- DATA FOR THIS TASK -
-- Start --
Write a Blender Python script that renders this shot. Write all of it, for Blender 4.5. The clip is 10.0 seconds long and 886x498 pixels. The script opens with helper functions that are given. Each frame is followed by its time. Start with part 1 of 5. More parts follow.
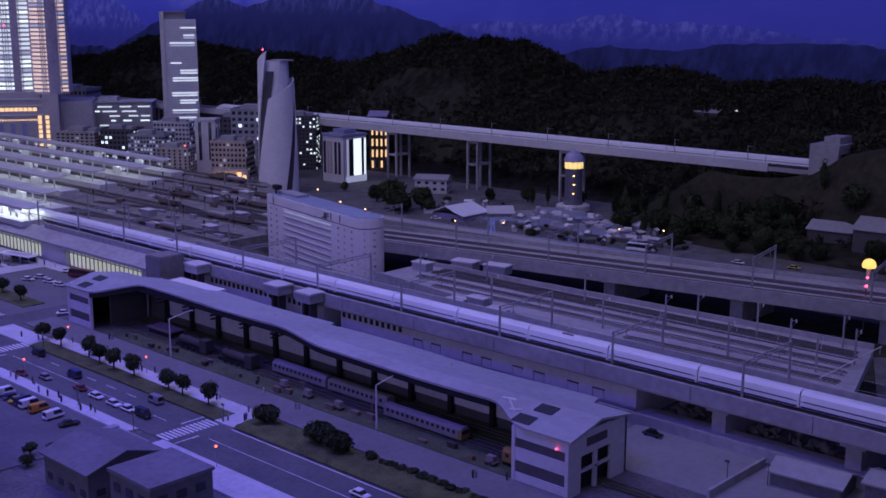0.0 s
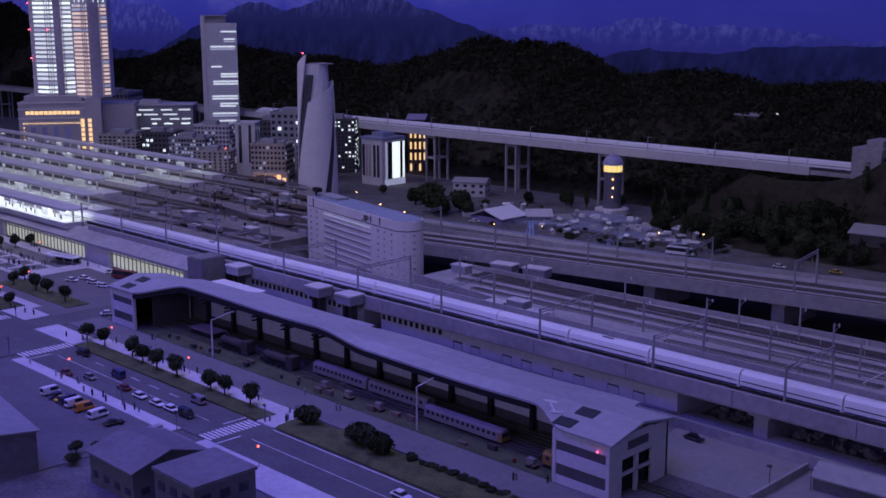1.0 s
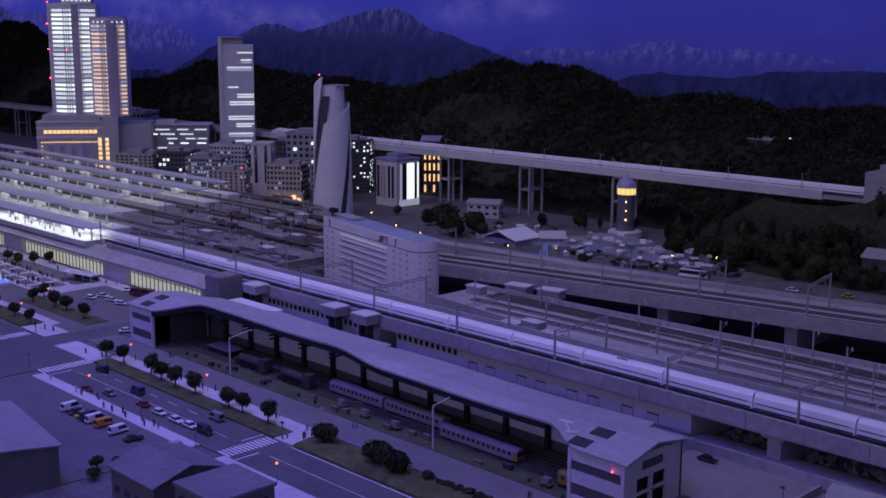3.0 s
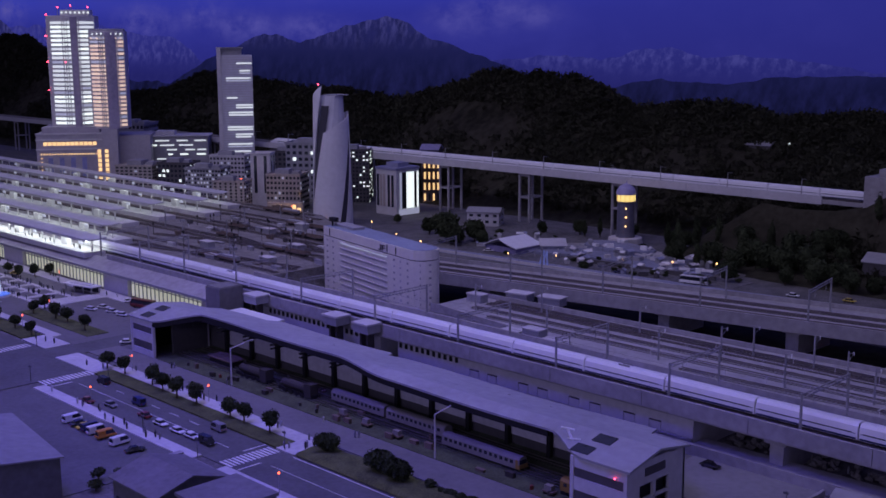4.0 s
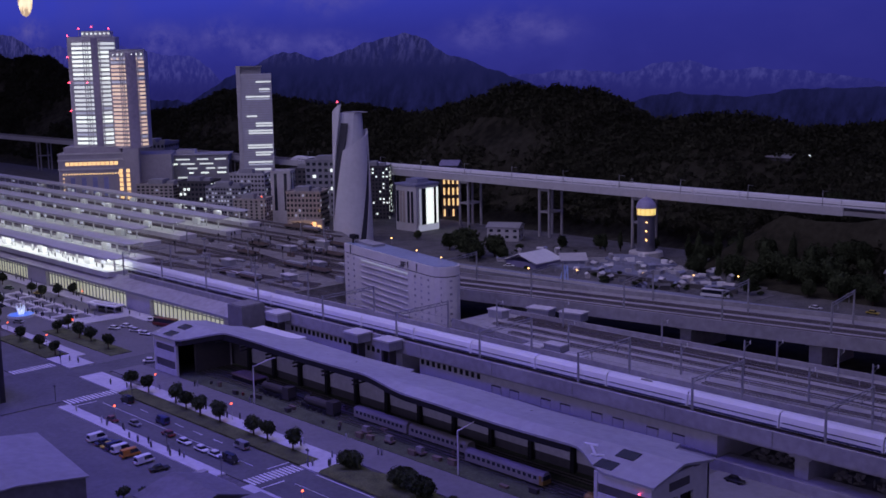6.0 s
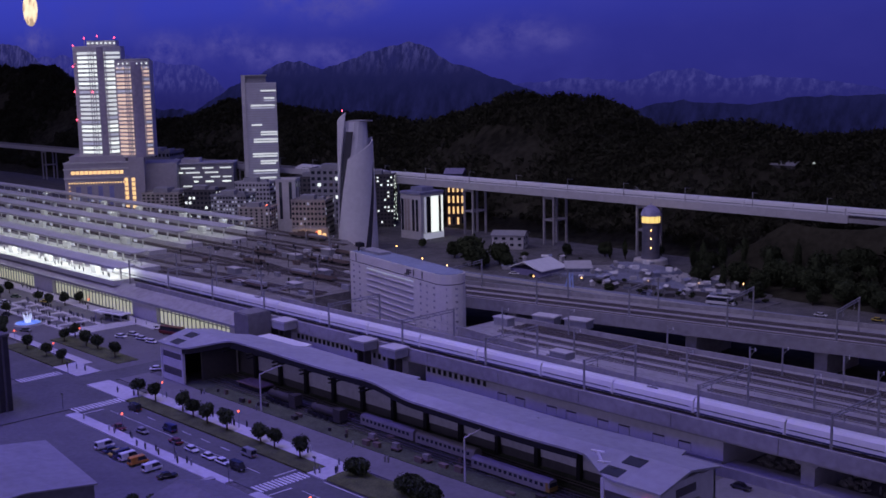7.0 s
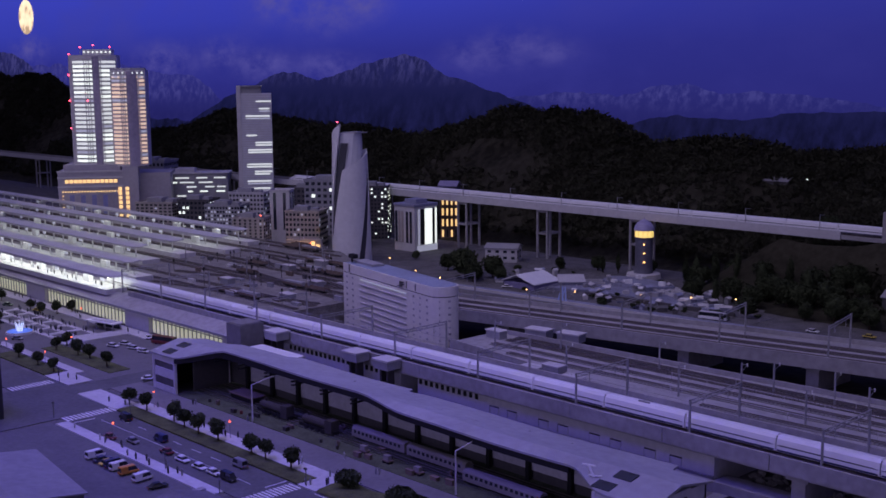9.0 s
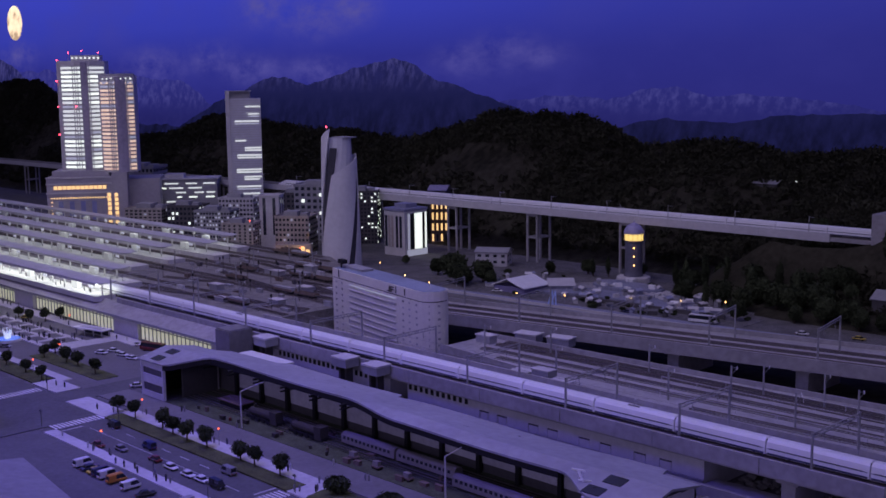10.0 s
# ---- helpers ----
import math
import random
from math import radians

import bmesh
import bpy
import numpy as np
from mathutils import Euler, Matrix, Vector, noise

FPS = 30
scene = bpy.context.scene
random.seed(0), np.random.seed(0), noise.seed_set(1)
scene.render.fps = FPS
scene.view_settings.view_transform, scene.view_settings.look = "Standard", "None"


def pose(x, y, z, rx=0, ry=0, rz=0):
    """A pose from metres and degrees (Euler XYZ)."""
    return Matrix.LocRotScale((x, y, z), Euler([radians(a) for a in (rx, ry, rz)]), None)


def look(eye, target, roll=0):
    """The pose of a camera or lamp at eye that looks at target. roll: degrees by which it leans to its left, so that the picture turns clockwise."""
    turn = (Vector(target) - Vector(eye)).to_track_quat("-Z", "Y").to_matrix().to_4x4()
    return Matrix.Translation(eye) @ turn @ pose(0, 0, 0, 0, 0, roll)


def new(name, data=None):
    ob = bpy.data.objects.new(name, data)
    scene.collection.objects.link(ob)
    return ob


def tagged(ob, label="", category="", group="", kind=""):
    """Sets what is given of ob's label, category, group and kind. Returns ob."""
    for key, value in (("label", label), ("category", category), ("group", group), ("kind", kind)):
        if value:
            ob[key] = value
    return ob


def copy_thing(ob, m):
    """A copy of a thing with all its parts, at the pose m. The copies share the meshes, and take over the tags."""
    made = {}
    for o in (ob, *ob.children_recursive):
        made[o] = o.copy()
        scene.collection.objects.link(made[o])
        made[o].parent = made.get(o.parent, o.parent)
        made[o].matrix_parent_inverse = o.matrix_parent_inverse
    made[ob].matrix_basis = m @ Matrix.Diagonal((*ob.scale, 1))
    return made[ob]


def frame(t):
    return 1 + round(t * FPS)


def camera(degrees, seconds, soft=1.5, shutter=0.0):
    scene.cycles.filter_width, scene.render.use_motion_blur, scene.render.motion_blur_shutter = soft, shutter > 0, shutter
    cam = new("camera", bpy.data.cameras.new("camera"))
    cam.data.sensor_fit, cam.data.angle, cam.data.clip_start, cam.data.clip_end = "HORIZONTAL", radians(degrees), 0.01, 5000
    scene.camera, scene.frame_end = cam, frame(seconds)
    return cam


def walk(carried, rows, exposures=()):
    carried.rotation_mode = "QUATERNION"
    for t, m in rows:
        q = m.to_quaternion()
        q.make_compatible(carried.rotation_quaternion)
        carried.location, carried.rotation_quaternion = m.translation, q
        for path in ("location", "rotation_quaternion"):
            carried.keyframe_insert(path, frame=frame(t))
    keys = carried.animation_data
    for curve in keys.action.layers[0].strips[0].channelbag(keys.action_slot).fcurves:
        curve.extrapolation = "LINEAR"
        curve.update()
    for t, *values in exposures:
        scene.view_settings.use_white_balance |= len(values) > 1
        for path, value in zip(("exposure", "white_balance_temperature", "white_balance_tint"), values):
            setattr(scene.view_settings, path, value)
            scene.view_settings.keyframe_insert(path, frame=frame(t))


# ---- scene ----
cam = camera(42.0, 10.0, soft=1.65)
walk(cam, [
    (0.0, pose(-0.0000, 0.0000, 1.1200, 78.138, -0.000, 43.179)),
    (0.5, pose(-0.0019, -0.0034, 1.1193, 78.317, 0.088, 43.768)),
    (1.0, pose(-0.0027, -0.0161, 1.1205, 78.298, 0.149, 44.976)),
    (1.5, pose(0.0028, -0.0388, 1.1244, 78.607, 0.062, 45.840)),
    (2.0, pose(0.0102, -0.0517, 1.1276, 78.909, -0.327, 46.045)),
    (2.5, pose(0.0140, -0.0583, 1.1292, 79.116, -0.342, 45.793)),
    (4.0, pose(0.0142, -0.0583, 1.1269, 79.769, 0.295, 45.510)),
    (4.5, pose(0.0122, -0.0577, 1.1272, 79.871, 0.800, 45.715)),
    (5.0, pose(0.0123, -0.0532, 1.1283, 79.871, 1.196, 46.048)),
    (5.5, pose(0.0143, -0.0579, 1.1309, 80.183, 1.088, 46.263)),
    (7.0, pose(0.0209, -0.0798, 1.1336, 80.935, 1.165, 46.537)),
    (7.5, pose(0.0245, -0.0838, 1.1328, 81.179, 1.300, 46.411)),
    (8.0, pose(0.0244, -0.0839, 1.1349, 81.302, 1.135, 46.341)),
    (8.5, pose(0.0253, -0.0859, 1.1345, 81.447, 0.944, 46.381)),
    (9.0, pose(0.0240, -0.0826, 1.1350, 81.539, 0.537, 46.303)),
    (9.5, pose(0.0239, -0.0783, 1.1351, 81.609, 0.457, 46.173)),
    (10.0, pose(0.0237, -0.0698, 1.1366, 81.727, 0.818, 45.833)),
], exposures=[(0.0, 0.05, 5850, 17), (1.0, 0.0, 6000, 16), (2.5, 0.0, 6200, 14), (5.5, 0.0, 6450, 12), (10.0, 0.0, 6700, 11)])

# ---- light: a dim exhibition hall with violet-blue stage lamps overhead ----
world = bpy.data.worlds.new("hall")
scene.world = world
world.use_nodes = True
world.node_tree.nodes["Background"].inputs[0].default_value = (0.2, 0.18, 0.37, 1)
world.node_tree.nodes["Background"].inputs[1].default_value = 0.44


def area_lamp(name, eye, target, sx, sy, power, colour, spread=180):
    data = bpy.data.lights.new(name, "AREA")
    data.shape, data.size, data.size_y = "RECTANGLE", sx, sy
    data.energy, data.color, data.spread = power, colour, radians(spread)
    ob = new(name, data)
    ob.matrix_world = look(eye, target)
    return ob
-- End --
-- Start --
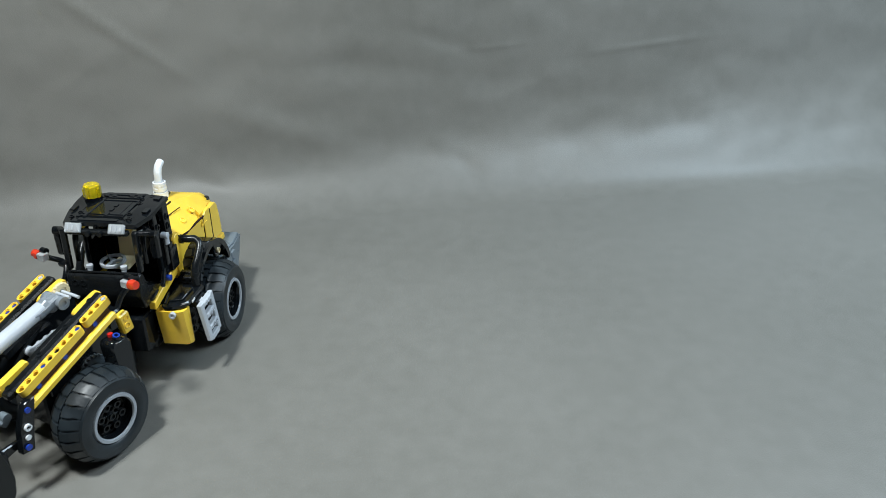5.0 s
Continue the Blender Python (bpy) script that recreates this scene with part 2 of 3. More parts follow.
-- End --
- WHAT YOU ARE ASKED TO DO -
Nothing but the lines from the one with "keys = carried.animation_data" through the one with "scene.view_settings.use_white_balance |= len(values)" should be repeated, and each exactly.

- WRITTEN ANSWER -
    keys = carried.animation_data
    for curve in keys.action.layers[0].strips[0].channelbag(keys.action_slot).fcurves:
        curve.extrapolation = "LINEAR"
        curve.update()
    for t, *values in exposures:
        scene.view_settings.use_white_balance |= len(values) > 1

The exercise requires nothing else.